Heinicke recalls watching the Green Bay Packers win a Super Bowl with his father, a lifelong cheesehead who ran into the Georgia night to scream, “We won the Super Bowl!”

"That's one of my greatest memories of my father," Heinicke said. "He was such a big Packers fan. We ate brats and cheese dip and watched the game in our basement. I'll never forget that."

Two weeks after his father died, Heinicke got a tattoo on his left arm. It says, "Dad," has an angel in the clouds and a quote from the Bible. John 16:22, which reads, in part: "Now is your time of grief, but I will see you again and you will rejoice, and no one will take away your joy."

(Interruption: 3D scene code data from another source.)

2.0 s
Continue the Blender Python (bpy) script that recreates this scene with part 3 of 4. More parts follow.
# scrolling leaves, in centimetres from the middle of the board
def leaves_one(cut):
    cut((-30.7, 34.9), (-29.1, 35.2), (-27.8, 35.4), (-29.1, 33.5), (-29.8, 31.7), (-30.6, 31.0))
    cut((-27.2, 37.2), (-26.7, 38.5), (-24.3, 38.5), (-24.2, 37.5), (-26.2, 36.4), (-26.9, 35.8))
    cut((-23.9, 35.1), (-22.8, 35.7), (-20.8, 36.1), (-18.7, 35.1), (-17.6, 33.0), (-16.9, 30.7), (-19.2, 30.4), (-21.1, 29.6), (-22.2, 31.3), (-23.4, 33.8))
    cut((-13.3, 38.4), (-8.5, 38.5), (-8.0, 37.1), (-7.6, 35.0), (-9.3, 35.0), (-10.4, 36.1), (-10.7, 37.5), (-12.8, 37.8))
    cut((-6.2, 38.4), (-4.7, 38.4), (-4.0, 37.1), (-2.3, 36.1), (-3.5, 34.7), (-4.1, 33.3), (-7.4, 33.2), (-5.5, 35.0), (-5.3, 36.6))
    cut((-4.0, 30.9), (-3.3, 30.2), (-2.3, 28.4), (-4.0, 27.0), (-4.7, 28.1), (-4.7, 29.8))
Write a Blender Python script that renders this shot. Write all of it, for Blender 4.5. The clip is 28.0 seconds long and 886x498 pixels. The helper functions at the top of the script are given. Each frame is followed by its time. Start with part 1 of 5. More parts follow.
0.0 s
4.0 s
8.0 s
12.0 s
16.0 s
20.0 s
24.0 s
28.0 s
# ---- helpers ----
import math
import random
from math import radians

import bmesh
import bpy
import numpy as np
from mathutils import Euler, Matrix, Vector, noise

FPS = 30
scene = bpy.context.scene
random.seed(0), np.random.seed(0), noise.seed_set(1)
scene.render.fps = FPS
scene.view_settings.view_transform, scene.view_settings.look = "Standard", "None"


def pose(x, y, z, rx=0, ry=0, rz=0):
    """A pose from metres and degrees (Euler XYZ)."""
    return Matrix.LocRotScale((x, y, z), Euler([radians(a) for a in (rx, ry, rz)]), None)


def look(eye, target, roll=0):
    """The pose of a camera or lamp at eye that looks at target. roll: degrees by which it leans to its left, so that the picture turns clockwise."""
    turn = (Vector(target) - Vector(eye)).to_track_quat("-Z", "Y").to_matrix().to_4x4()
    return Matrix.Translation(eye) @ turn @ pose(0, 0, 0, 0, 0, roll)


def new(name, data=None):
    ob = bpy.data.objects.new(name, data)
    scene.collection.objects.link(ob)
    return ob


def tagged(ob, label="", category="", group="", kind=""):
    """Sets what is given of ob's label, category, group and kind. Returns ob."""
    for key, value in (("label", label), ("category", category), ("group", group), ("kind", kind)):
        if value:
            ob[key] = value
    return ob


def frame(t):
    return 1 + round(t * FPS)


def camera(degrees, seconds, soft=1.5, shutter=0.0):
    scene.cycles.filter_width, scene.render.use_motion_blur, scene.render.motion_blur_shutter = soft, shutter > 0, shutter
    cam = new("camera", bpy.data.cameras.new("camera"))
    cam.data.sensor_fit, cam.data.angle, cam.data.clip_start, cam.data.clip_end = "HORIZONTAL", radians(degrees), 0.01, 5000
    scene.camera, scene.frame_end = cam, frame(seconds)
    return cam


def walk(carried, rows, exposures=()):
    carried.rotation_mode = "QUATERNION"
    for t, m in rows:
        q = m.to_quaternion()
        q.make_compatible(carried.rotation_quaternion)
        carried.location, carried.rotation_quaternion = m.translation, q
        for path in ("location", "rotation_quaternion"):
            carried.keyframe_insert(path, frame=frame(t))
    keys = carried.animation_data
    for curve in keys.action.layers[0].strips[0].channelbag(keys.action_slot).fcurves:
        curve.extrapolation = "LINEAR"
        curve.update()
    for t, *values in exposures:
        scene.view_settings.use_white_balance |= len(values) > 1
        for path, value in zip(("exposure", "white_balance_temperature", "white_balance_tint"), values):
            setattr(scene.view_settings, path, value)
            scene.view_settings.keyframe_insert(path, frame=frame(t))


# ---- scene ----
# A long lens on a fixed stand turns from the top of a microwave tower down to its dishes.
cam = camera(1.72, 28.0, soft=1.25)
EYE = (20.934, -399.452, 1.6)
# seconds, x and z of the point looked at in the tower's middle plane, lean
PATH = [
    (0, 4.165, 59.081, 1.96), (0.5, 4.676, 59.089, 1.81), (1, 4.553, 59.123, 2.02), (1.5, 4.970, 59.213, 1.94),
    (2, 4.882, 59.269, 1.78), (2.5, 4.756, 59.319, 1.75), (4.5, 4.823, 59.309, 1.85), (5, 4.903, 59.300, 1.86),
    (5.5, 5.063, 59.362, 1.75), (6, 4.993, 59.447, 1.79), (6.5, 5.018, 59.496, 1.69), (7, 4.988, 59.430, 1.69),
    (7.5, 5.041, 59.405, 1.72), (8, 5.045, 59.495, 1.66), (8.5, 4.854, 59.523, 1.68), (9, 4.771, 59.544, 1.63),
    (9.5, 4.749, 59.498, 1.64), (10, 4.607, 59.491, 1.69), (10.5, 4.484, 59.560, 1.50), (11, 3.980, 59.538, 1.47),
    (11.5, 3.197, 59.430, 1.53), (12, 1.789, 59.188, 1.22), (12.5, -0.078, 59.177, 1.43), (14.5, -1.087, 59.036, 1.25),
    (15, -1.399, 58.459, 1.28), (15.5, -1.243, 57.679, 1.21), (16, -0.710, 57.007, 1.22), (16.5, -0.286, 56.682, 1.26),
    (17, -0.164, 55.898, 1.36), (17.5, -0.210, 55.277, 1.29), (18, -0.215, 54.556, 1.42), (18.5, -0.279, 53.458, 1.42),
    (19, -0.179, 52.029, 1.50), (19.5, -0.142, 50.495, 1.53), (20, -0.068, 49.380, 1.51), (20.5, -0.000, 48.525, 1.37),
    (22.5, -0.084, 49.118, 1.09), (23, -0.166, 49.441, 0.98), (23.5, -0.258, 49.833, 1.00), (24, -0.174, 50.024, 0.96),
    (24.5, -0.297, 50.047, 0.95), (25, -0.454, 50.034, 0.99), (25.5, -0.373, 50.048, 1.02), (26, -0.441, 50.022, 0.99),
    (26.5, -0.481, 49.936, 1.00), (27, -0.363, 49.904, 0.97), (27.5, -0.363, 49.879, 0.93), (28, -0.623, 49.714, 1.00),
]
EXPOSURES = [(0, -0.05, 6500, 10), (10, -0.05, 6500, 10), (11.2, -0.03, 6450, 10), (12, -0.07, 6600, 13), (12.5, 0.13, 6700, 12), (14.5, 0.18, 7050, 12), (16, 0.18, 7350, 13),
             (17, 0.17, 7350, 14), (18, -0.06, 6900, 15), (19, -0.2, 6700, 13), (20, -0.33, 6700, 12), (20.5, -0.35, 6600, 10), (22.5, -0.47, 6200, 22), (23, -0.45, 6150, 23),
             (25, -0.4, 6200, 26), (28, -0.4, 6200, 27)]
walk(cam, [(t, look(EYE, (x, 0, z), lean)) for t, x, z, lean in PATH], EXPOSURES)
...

After every touchdown, Heinicke touches his left arm, then points skyward with both hands.

Heinicke now lives with two of his boyhood friends in an off-campus home dubbed the "Collins Hill House." Heinicke, Everett and wide receiver Nick England, who also went to Collins Hill, are roommates, along with long snapper Rick Lovato.

Life is good, Heinicke said. But in less than four months, his college career will end.

"I feel like I just got here," he said. "I don't want it to end."

Scott said he believes Heinicke will be the first ODU player ever selected in the NFL draft, despite his relative lack of height.

"But he's still got a story to write at Old Dominion," Scott said. "The book isn't closed. He's still got a lot of football to play."

Whether or not he makes it to the NFL, Heinicke has no regrets.

"I've worked my hardest every day. If it's not meant to be, I'll be able to say I left it all on the field."

As his father would have wanted.

Postscript

Taylor Heinicke, who finished his four-year career with 14,959 passing yards and 132 touchdown passes, said this week he plans to return to ODU to complete his undergraduate degree. He has switched majors from engineering to mathematics. Heinicke’s professional career included limited playing time with four NFL teams and an abbreviated stint in the XFL before it folded earlier this year.